Occasionally people have issues with SLI/XF, but I think it has more to do with faulty hardware or bad drivers. I mean, you could have one card that isn't functioning up to par, but LOOKS good in windows. Doesn't mean it IS good. I can see how a lot of people may just assume it's the SLI/XF that's the problem. Most people that have SLI/XF, stay with SLI/XF. I've thought about going back to single card, mainly because it's less hassle sometimes, but in the end I end up abandoning the idea because I really know it's worth it.
post #9 of 11
Quote:
Originally Posted by RDS1220 View Post
Ok so I've been doing alot of reading about the whole SLI and Crossfire vs just a single Nvidia or AMD card. After doing reading I wanted to know what your thoughts are on it, is Crossfire or SLI really worth it? From what I read it sounds like it causes alot of problems with micro stuttering and actually decreases performance instead of increasing. Sure you get great FPS in games but at the cost of really bad stuttering and lag. So like I said is it worth it?
Yes!
post #10 of 11
Yes and no. Yes because the performance increase you get is worth it if the rest of your system knows no bounds. However, make sure you're crossfiring cards that are worth it in the long run, not old generation cards.

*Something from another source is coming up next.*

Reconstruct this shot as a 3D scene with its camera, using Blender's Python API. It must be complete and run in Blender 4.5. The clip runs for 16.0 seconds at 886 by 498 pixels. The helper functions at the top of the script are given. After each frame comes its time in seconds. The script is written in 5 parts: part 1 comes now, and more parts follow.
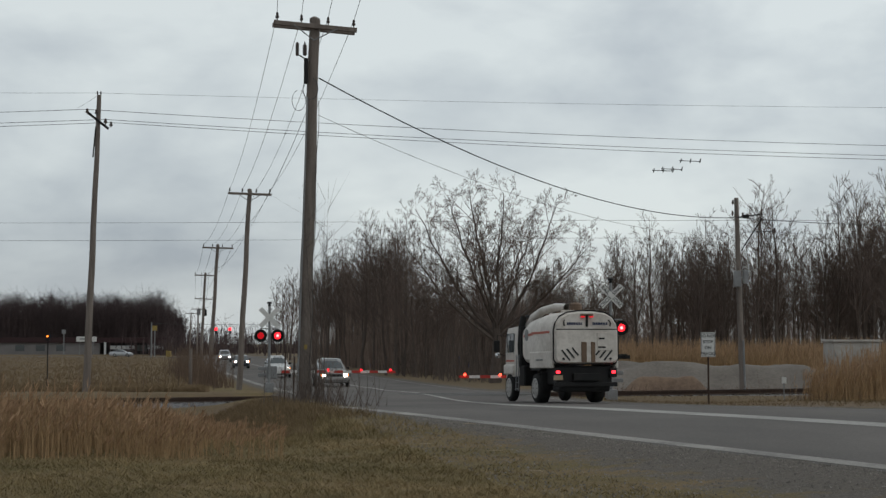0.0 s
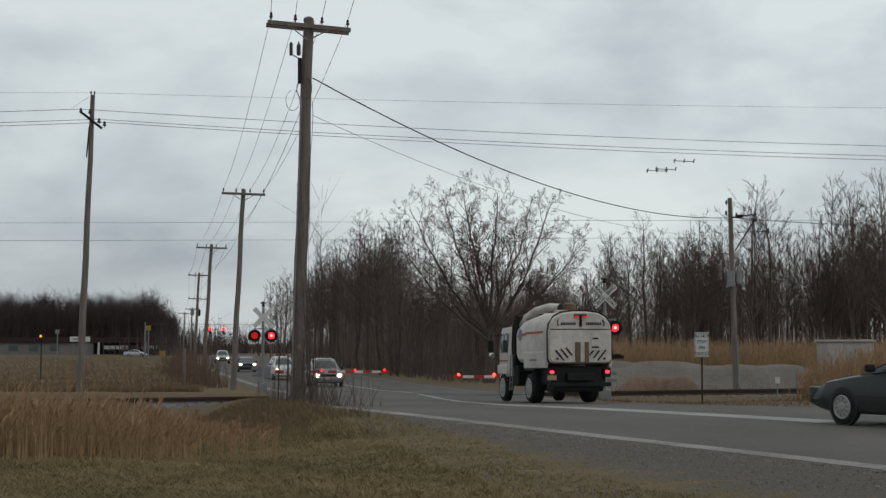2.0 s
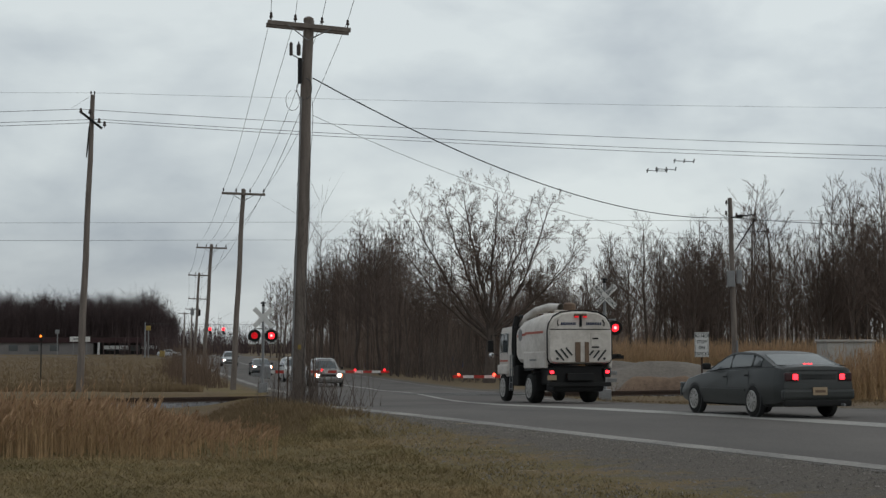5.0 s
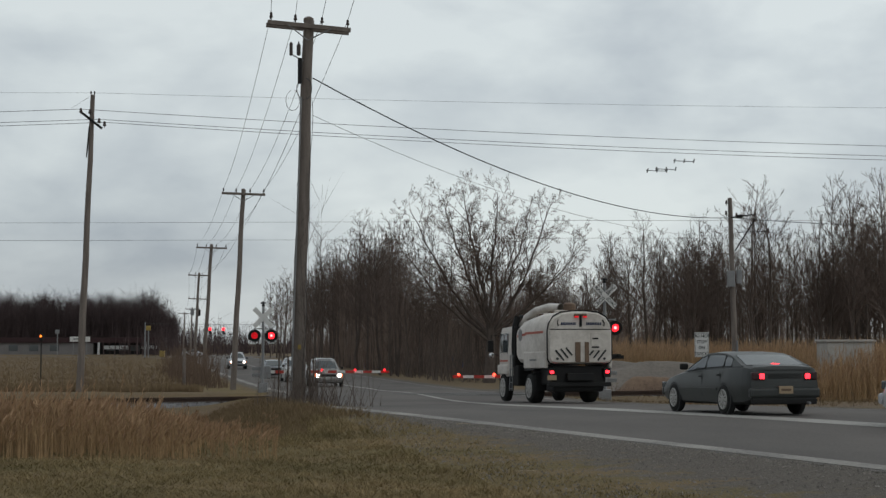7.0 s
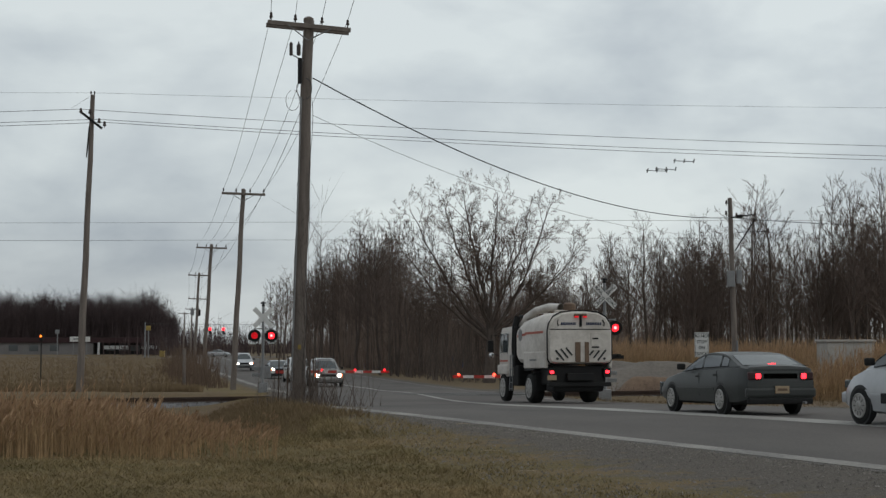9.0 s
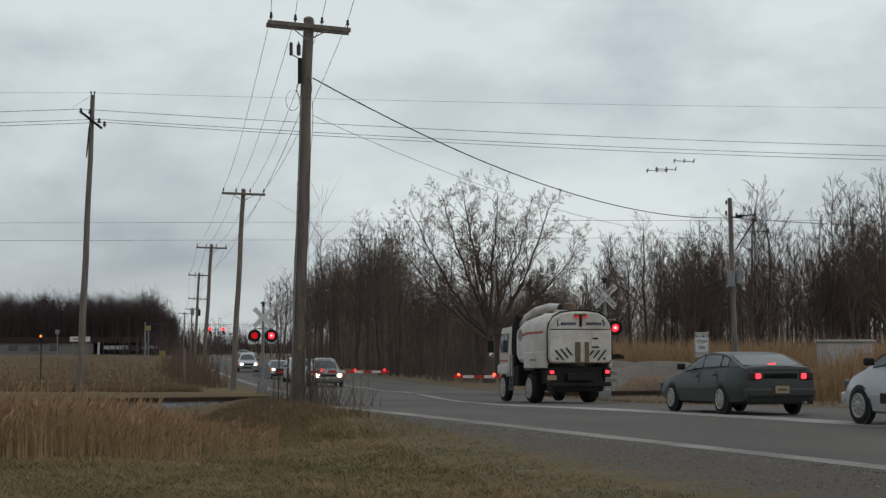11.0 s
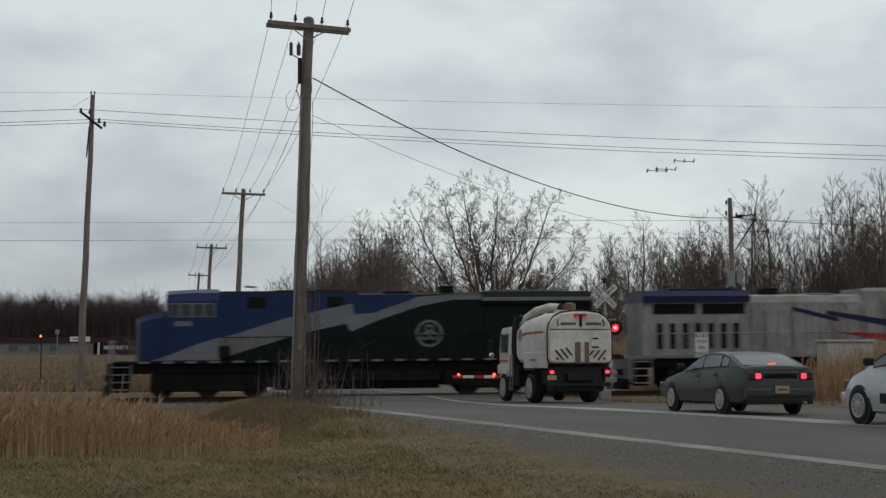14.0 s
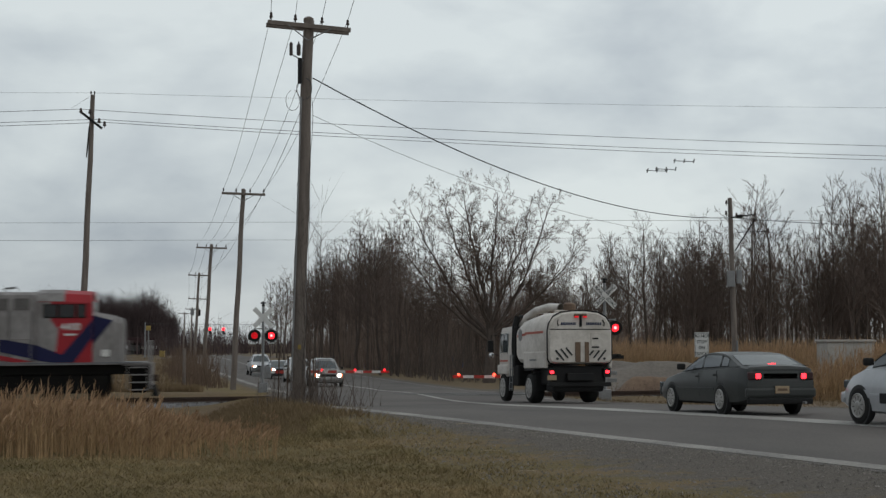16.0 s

No because it does come with issues, and when a game is released sometimes you won't be able to successfully use your second card to its full potential until a profile is released for that game, so you have to disable crossfire. It's not hard to do that or anything, it's just a little disappointing because you put however much money into that second card and you can't use it for a short time period. Heat is also an issue, especially if your case has poor air flow, and you're just using stock air cooling and not water cooling the cards. Also, if your motherboard does not allow some breathing room between each card, that's bad news bears.

It's also somewhat not worth it because if you did what I did (which I honestly should have sold my 5850 and bought a 6xxx generation card), the vRAM does not add up and you're stuck with however much one card has. So for example the 5850 I have has 1GB of vRAM, the second card does not add 1GB to that to make it 2, it remains 1GB.

I'm going Eyefinity in December which works very well with 2GB, but struggles a bit with 1GB on fairly high settings. Needless to say I'll have to disable AA and such in just about every game for a comfortable play through.

I don't know, it's up to whether or not you think it's worth it. Just choose carefully. You can always sell the card, and or cards, and buy a single greater card (which is what I plan on eventually doing). Overall, just do your research and ask around here before you make the investment.